As a key material in electronic packaging and welding, solder balls will undergo a series of changes in performance after long-term use, which may affect the reliability and stability of electronic equipment.
The mechanical properties of solder balls will change significantly during long-term use. Initially, solder balls have good elasticity and toughness, can provide reliable connections between electronic components and substrates, and withstand certain mechanical stress and vibration. However, over time, solder balls will gradually creep. Creep is like the gradual deformation of plasticine under long-term stress. Under continuous external force, the shape of solder balls will gradually change, resulting in uneven stress distribution at the connection. This change in stress distribution may reduce the connection strength between solder balls and components or substrates, making them prone to loosening or even falling off. Moreover, long-term use may also increase the hardness of solder balls, making them more brittle and more likely to break when impacted by external forces, thereby destroying the electrical connection between electronic components.
Electrical performance is one of the important indicators of solder balls, and its electrical performance will also be affected after long-term use. The main function of the solder ball is to conduct current, but during long-term use, the microstructure inside the solder ball may change, resulting in increased resistance. This is like a road that was originally unobstructed, but due to potholes and obstacles on the road surface, the resistance of vehicles to travel increases. The increased resistance will cause the solder ball to generate more heat when conducting current, further accelerating the aging of the solder ball. At the same time, the contact resistance between the solder ball and the component or substrate may also increase, affecting the transmission quality of the signal, causing problems such as signal distortion and increased noise in electronic equipment, and even affecting the normal operation of the equipment in severe cases.

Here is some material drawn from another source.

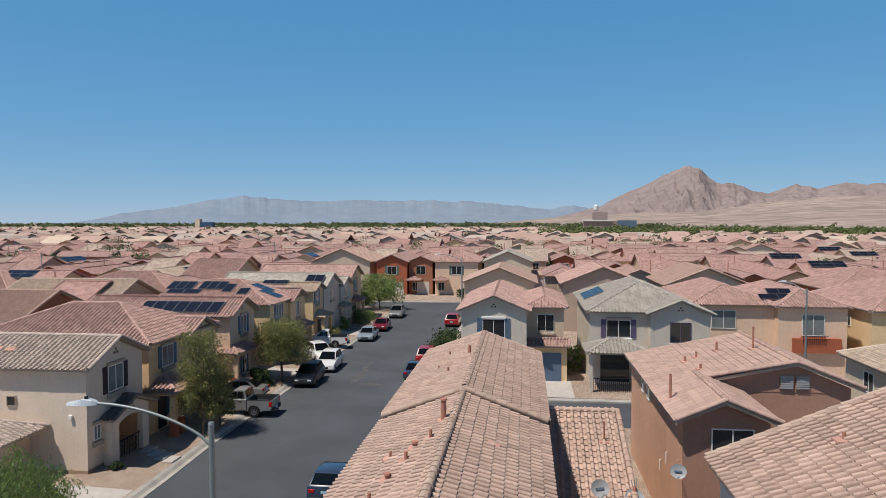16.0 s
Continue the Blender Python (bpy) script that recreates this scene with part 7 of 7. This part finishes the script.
far_rows = thing("far_houses", (0, 350, -0.5), "hundreds of small distant stucco houses with clay roofs", "houses", kind="stuff")
raw("walls", fw_v, fw_f, "stucco_stone", far_rows, kind="stuff")
for t, (tv, tf, _) in fr.items():
    if tv:
        raw("roofs", tv, tf, "tile_" + t if t != "rose" else "tile_pink", far_rows, kind="stuff")


# solar panels on roofs
def solar(o, u, v, cols, rows, label="dark solar panels mounted on a clay tile roof", pw=1.66, ph=1.0):
    """A field of panels on a slope: corner, across and up-slope directions."""
    s = thing("solar_panels", o, label, "solar panels", "solar panels on roofs")
    o, u, v = Vector(o), Vector(u).normalized(), Vector(v).normalized()
    n = u.cross(v)
    m = Matrix.Translation(o + n * 0.16) @ Matrix((u, v, n)).transposed().to_4x4()
    for i in range(cols):
        for j in range(rows):
            p = part("panel", boxes((i * pw, i * pw + pw - 0.06, j * ph, j * ph + ph - 0.06, 0, 0.04), m=m), "solar", s)
            part("panel_frame", boxes((i * pw - 0.02, i * pw + pw - 0.01, j * ph - 0.02, j * ph + ph - 0.01, -0.03, 0.034), m=m), "solar_edge", p)
    return s


# distant trees
def grove(name, spots, label, leaf, seed, quads=100, size=0.3):
    """Far crowns, each of several uneven lobes of leaf clumps that face outward."""
    rng = np.random.default_rng(seed)
    vs, fs, n0 = [], [], 0
    for x, y, z, h, r in spots:
        lobes = 5
        lc = rng.normal(size=(lobes, 3)) * np.array([r * 0.42, r * 0.42, h * 0.13]) + np.array([x, y, z + h * 0.58])
        lr = r * rng.uniform(0.34, 0.62, lobes)
        pick = rng.integers(0, lobes, quads)
        d = rng.normal(size=(quads, 3))
        d[:, 2] = np.abs(d[:, 2]) * 0.9 - 0.25
        d /= np.linalg.norm(d, axis=1, keepdims=True) + 1e-9
        c = lc[pick] + d * lr[pick][:, None] * np.array([1, 1, min(1.3, 0.75 * h / (2 * r) + 0.35)]) * rng.uniform(0.7, 1.05, (quads, 1))
        c[:, 2] = np.maximum(c[:, 2], z + 0.2)
        v, f = leaf_quads(c, d * 1.6, size * r, rng, 0.8)
        vs.append(v)
        fs += [tuple(i + n0 for i in q) for q in f]
        n0 += len(v)
    ob = raw(name, np.vstack(vs), fs, leaf, kind="stuff")
    return tagged(ob, label, "trees", kind="stuff")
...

The environment in which the solder ball is located often contains various chemicals, such as oxygen, moisture, acidic or alkaline gases, etc. During long-term use, the solder ball will react chemically with these chemicals. Solder balls are usually made of metals such as tin and lead, which are easily oxidized by oxygen to form an oxide film on the surface of the solder ball. The oxide film is like a heat-insulating layer, which will hinder the good contact between the solder ball and the component or substrate, affecting the welding quality and electrical performance. Moreover, if there are acidic or alkaline gases in the environment, the solder ball may also undergo corrosion reactions, resulting in a reduction in the volume of the solder ball and structural damage, further reducing its connection strength and reliability.
The solder ball is affected by temperature changes in electronic devices. During long-term use, the solder ball will experience multiple thermal cycles, that is, temperature increases and decreases. This thermal cycle will cause thermal stress in the solder ball, just like repeatedly bending a wire will eventually break it, and the solder ball may crack after multiple thermal cycles. The generation of cracks will destroy the integrity of the solder ball, reduce its thermal conductivity, and prevent the heat generated by the electronic device during operation from being dissipated in time, causing the device temperature to rise, affecting the performance and life of the device. Moreover, thermal cycles may also make the mismatch of thermal expansion coefficients between the solder ball and the component or substrate more prominent, further exacerbating the stress at the connection site and increasing the risk of solder ball failure.
Through microscopic observation, it can be found that the microstructure of the solder ball will change significantly after long-term use. The originally uniform and dense microstructure will become loose, with holes and grain boundary defects. These microstructural changes will affect the physical and chemical properties of the solder ball, causing its strength, toughness, and conductivity to decline. Just like a building, if there are holes and cracks in the internal structure, its load-bearing capacity will be greatly reduced, and the microstructural changes of the solder ball will also make it perform poorly when it comes to bearing external forces and conducting current.
In order to reduce the impact of the performance changes of the solder ball after long-term use, in the design and manufacturing process of electronic equipment, it is necessary to select solder ball materials with reliable quality, optimize the welding process, and take effective protective measures, such as sealing the electronic equipment to reduce the contact between the solder ball and the external environment, thereby extending the service life of the solder ball and ensuring the reliability and stability of the electronic equipment.